Despite the farming input distribution hiccups, Zambia remains food secure with the country securing over 62, 000 metric tons of maize and soya beans during the just ended marketing season only in Eastern province, sharing the border with Malawi .
The Food Reserve Agency has to date, mopped 1.2 million bags and over 62,416 tons of maize and soya beans in various districts in the region and paid in excess of K225 million to farmers that sold the crop to the agency, the Times of Zambia reported citing Chief executive officer, Chola Kafwabulula.
The agency was buying a 50 kilogram bag of maize at K180 while that of soya beans fetched K550, with several farmers showing interest in doing business with the country’s food storage authority, compared to the past when much of the staple food-maize was smuggled to neighbouring Malawi.
Despite the agency having projected to procure 1,500 metric tons of soya beans for home and regional market demands, it only managed a paltry 103,000 metric tons of the crop. He attributed the favourable response towards soya beans purchase to the revised pricing which encouraged output in the area.
President Hakainde Hichilema has in recent past encouraged input facilitation to rural farmers for reciprocal action on increased output and fulfil Zambia’s desire to meet demand for farm produce to the continent threatened by food crisis because of geopolitical concerns and unpredictable global fuel costs.
Zambia has maintained the number to 1 million of small holder farmers to benefit from the inputs under the Fertiliser Input Support Programme (FISP) but the process of distributing them has faced numerous challenges resulting in delayed delivery to recipients countrywide.
Arguably, the Government had targeted to embrace 1, 024, 434 farmers to remain on FISP, the exact number as last year who are entitled to a total of six bags of fertilizer per farmer during the 2022-2023 agriculture season, minister Reuben Mtolo assured law makers, with each expected to contribute K400 towards the subsidised input.
The government had decided that the FISP for the next agriculture season will be implemented using the direct input supply modality due to the uncertainty surrounding the Russia-Ukraine war which has affected fertilizer supply on the global market, he told FRA.
“Revision of the input pack under the program will be as follows: a total of six bags of fertilizer per farmer will be given out of which three will be basal dressing and three top dressing. A 10 kg of maize seed will be given to all the beneficiaries.”

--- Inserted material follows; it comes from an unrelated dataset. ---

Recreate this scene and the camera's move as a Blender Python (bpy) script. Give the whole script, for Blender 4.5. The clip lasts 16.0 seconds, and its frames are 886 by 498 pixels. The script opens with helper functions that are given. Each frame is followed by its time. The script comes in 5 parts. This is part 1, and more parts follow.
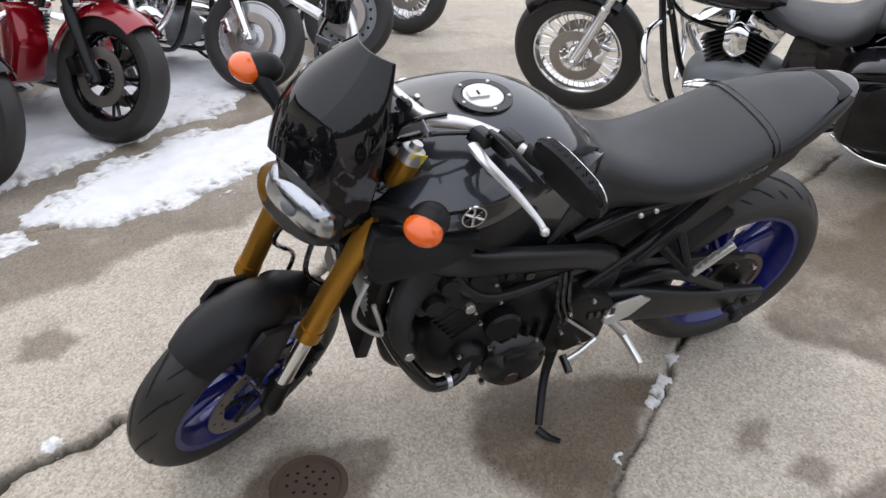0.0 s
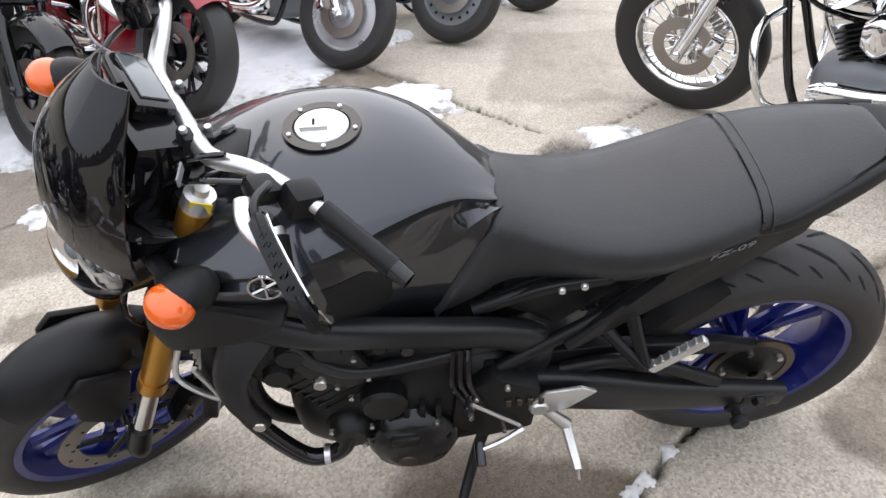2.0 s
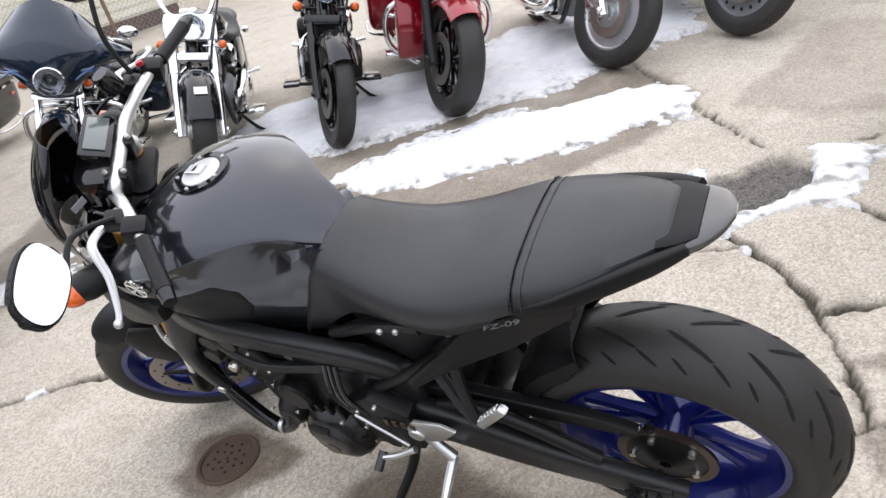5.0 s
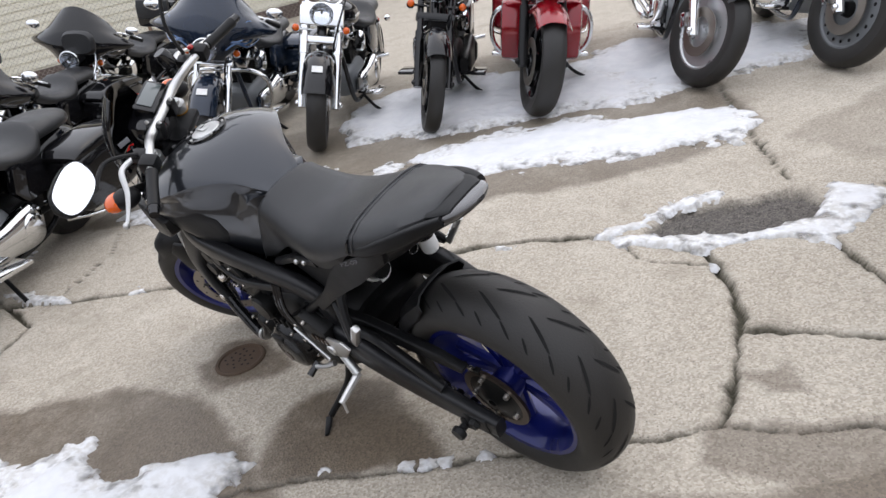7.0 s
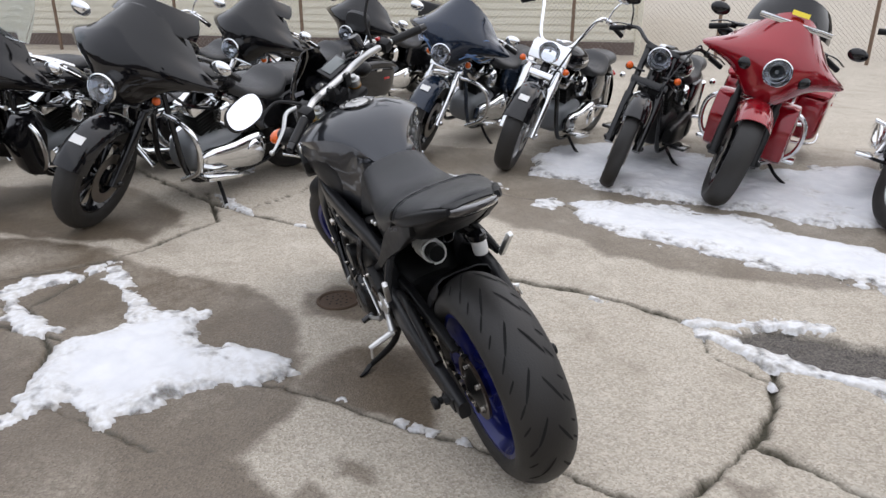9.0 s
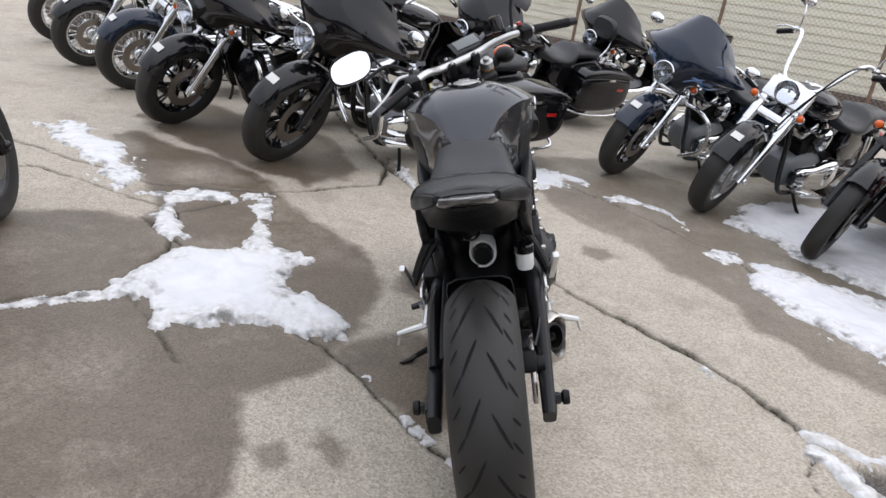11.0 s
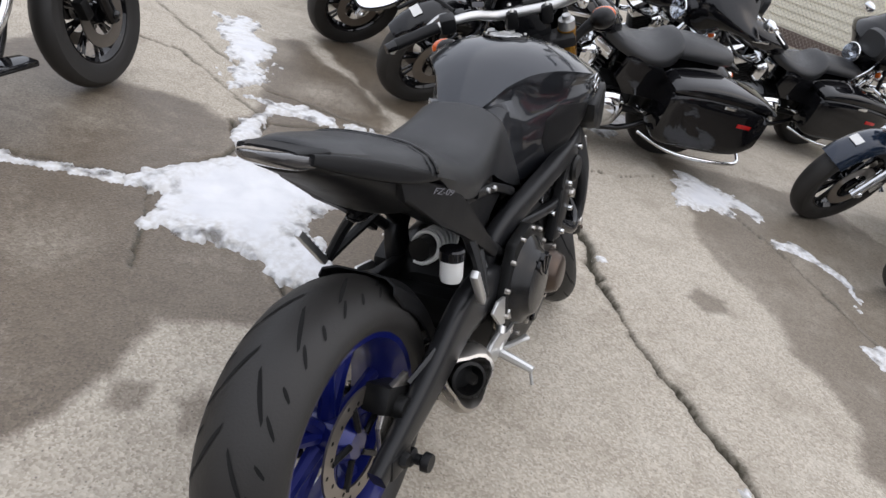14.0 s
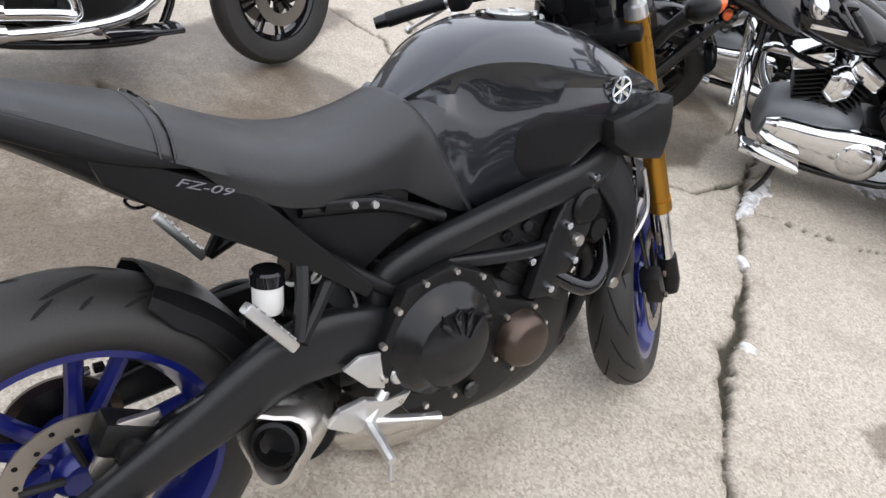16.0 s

“A supplementary bag of either 1 by 25 kg of soya bean seed or 1 by 20 kg of groundnut seed will be given to half of the group meaning 500, 000 farmers will get soya beans and the other 500, 000 will get groundnuts,”
The Ministry in collaboration with other agencies have teamed up to ensure ‘ghost farmers’’ were eliminated to defray costs. The FRA had extended beyond 31 August deadline the procurement of farming produce across the country to ensure enough was mopped and stored in strategic reserves
By 25 August this year FRA had mopped and bought over 133 million tons of maize, against the projected minimum of 170,000 metric tons, soya beans, 35,232.30 metric tons against a Minimum of 1,500 metric tons and paddy rice accounted for 89.84 metric tons against 1,000 metric tons from the small holder farmers.
The purchases of various crops countrywide amounted ZMW 529 million (US$79,350) for Maize, Soya beans and Rice was part of the crop purchasing programme, FRA Executive Director, Dr. Chola Kafwabulula said recently.
A total 244,922 metric tons was bought for maize at K312 million with the maize valued at 881 million. Soya beans was the much sought after crop during the just ended but ere-opened crop marketing season in the history of the Agency, recording K217 million Kwacha for 80,000 metric.
A total of K276, 000 had been spent on purchasing 322 metric tons at a value of K2 million.